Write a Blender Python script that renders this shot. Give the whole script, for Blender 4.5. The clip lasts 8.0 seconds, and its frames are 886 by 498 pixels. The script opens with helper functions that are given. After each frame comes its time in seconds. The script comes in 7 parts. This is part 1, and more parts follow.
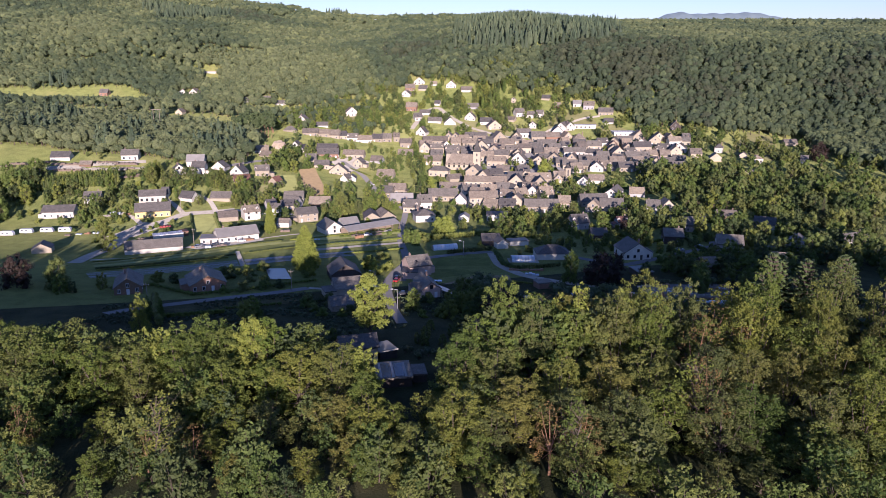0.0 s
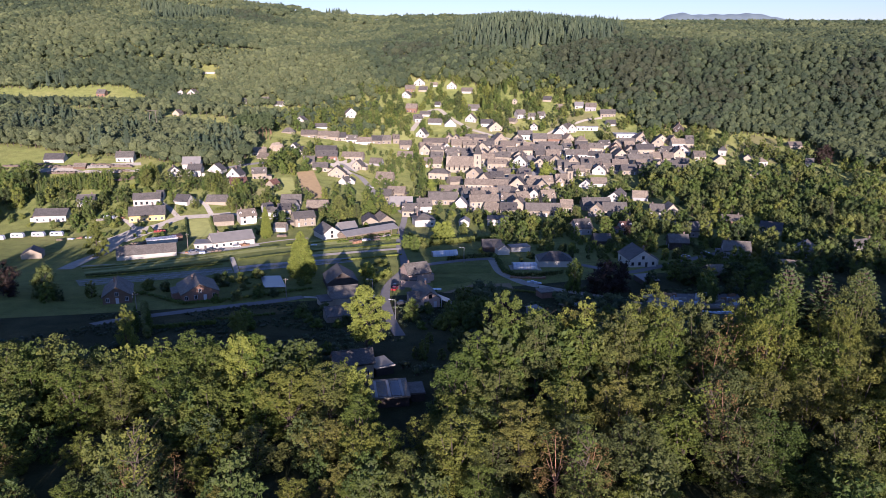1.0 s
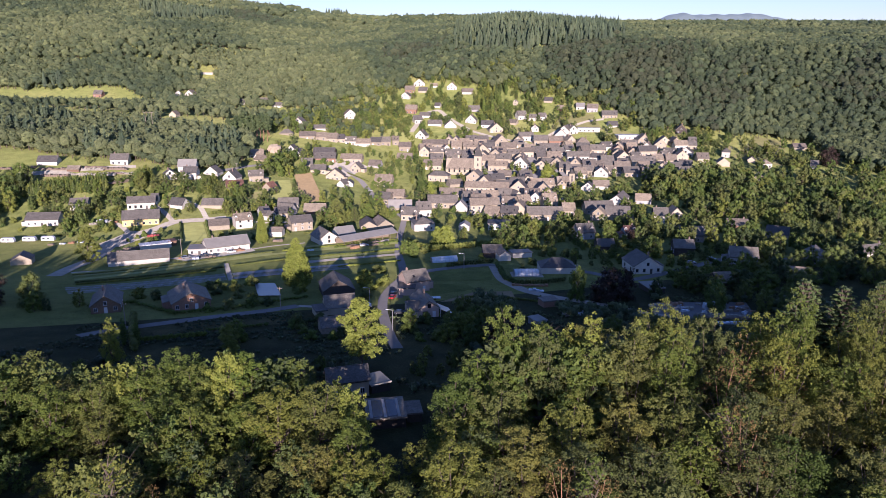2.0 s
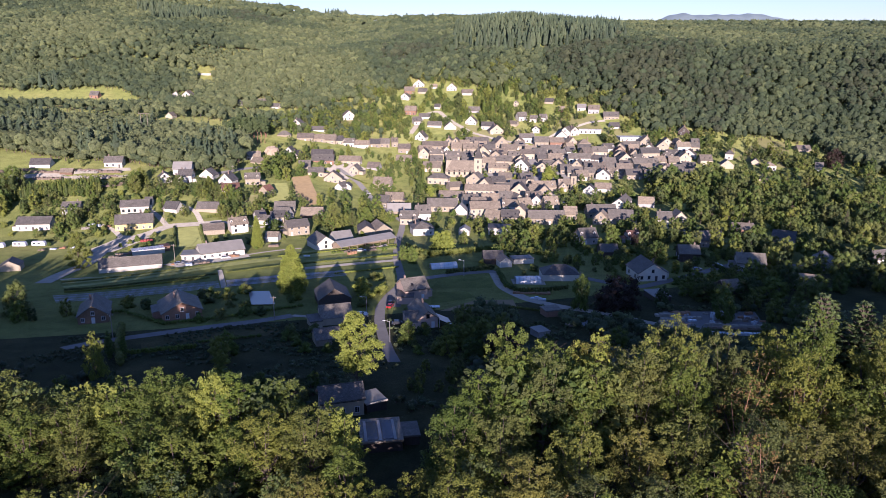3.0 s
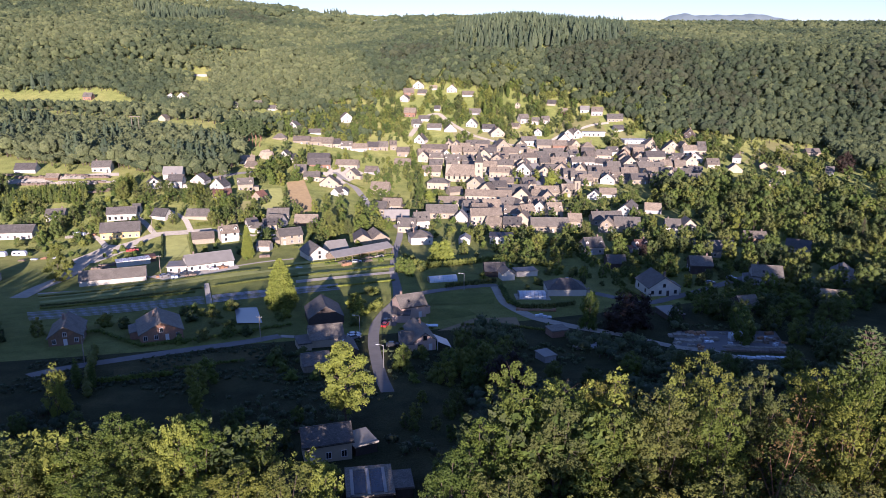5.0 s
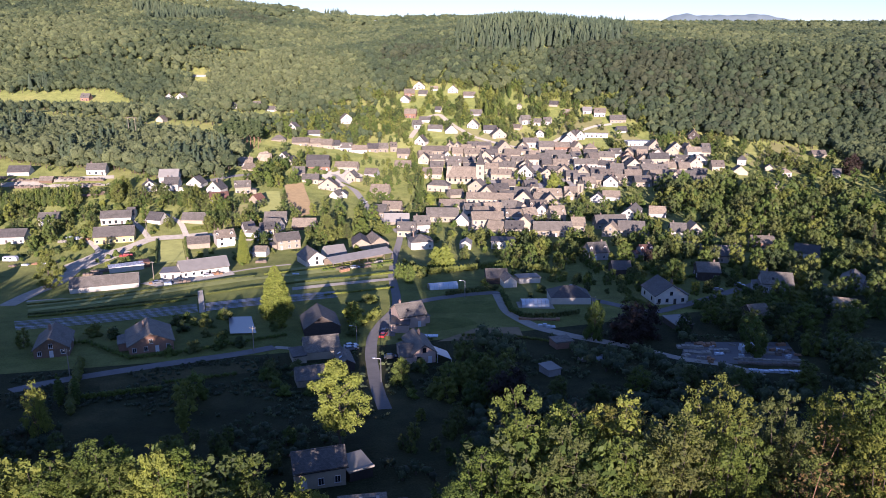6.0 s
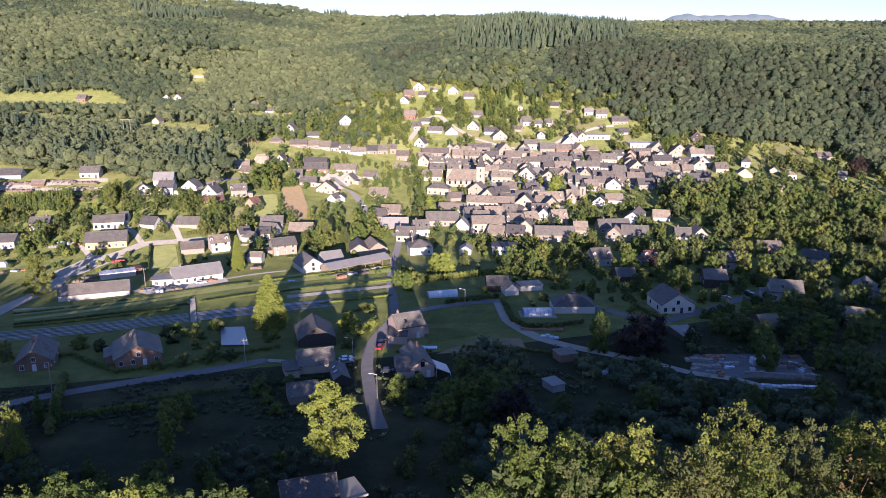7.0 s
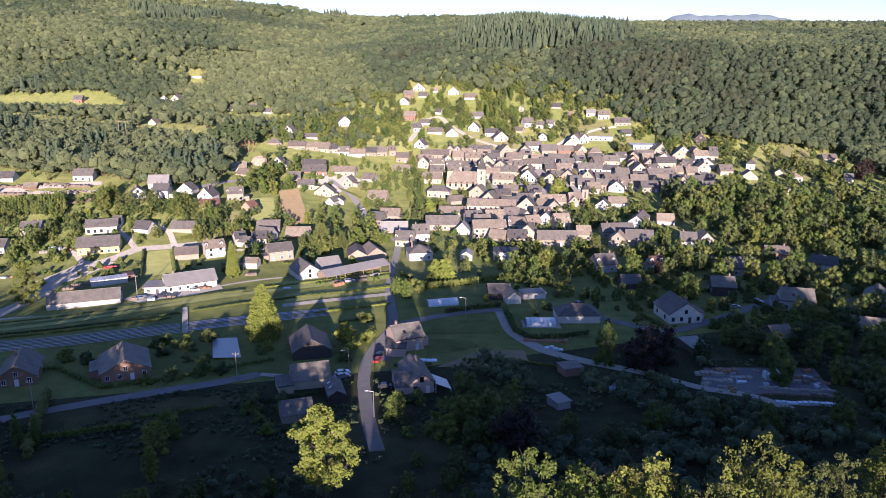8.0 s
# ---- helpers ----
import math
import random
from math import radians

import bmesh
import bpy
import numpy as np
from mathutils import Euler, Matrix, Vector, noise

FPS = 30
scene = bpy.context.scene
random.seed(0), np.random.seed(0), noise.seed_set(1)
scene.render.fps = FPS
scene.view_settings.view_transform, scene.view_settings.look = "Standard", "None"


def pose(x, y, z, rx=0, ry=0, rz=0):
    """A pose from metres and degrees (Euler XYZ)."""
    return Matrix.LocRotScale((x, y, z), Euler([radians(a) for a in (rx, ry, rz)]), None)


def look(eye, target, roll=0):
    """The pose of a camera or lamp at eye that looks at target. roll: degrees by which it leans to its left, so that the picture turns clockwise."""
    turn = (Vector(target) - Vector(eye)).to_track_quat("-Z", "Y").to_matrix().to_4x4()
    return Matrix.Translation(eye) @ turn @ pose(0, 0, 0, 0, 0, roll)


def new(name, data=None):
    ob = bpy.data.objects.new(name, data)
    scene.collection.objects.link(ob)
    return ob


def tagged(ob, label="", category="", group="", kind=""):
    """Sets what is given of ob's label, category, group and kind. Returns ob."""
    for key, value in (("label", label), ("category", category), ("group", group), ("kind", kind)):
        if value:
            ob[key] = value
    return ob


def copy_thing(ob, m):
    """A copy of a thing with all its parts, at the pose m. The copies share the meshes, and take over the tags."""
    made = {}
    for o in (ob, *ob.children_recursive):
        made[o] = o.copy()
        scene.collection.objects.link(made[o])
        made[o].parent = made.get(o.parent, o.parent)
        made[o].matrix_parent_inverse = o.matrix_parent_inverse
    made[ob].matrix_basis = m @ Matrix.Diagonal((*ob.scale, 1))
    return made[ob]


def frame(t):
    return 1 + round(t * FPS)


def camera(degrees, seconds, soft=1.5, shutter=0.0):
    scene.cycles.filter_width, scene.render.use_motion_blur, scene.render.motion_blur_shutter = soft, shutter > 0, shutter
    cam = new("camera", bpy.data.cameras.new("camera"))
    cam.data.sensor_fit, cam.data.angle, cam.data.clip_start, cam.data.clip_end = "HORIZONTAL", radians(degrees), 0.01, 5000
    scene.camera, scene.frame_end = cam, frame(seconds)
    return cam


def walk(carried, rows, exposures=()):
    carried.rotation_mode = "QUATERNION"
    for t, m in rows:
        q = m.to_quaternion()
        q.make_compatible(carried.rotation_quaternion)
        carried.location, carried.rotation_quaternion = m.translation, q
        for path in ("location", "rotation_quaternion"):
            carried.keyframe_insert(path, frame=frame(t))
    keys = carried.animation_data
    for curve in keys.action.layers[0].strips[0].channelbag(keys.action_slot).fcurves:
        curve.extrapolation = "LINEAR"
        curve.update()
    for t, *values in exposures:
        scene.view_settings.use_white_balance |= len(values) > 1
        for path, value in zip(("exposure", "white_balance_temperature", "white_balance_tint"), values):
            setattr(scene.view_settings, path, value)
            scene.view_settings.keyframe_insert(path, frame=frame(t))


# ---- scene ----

+++

Task requirements - Repeat word for word the stretch of lines from the one with "of a camera" down to the one with "q.make_compatible(carried.rotation_quaternion)", both included.

Answer to this problem -
    """The pose of a camera or lamp at eye that looks at target. roll: degrees by which it leans to its left, so that the picture turns clockwise."""
    turn = (Vector(target) - Vector(eye)).to_track_quat("-Z", "Y").to_matrix().to_4x4()
    return Matrix.Translation(eye) @ turn @ pose(0, 0, 0, 0, 0, roll)


def new(name, data=None):
    ob = bpy.data.objects.new(name, data)
    scene.collection.objects.link(ob)
    return ob


def tagged(ob, label="", category="", group="", kind=""):
    """Sets what is given of ob's label, category, group and kind. Returns ob."""
    for key, value in (("label", label), ("category", category), ("group", group), ("kind", kind)):
        if value:
            ob[key] = value
    return ob


def copy_thing(ob, m):
    """A copy of a thing with all its parts, at the pose m. The copies share the meshes, and take over the tags."""
    made = {}
    for o in (ob, *ob.children_recursive):
        made[o] = o.copy()
        scene.collection.objects.link(made[o])
        made[o].parent = made.get(o.parent, o.parent)
        made[o].matrix_parent_inverse = o.matrix_parent_inverse
    made[ob].matrix_basis = m @ Matrix.Diagonal((*ob.scale, 1))
    return made[ob]


def frame(t):
    return 1 + round(t * FPS)


def camera(degrees, seconds, soft=1.5, shutter=0.0):
    scene.cycles.filter_width, scene.render.use_motion_blur, scene.render.motion_blur_shutter = soft, shutter > 0, shutter
    cam = new("camera", bpy.data.cameras.new("camera"))
    cam.data.sensor_fit, cam.data.angle, cam.data.clip_start, cam.data.clip_end = "HORIZONTAL", radians(degrees), 0.01, 5000
    scene.camera, scene.frame_end = cam, frame(seconds)
    return cam


def walk(carried, rows, exposures=()):
    carried.rotation_mode = "QUATERNION"
    for t, m in rows:
        q = m.to_quaternion()
        q.make_compatible(carried.rotation_quaternion)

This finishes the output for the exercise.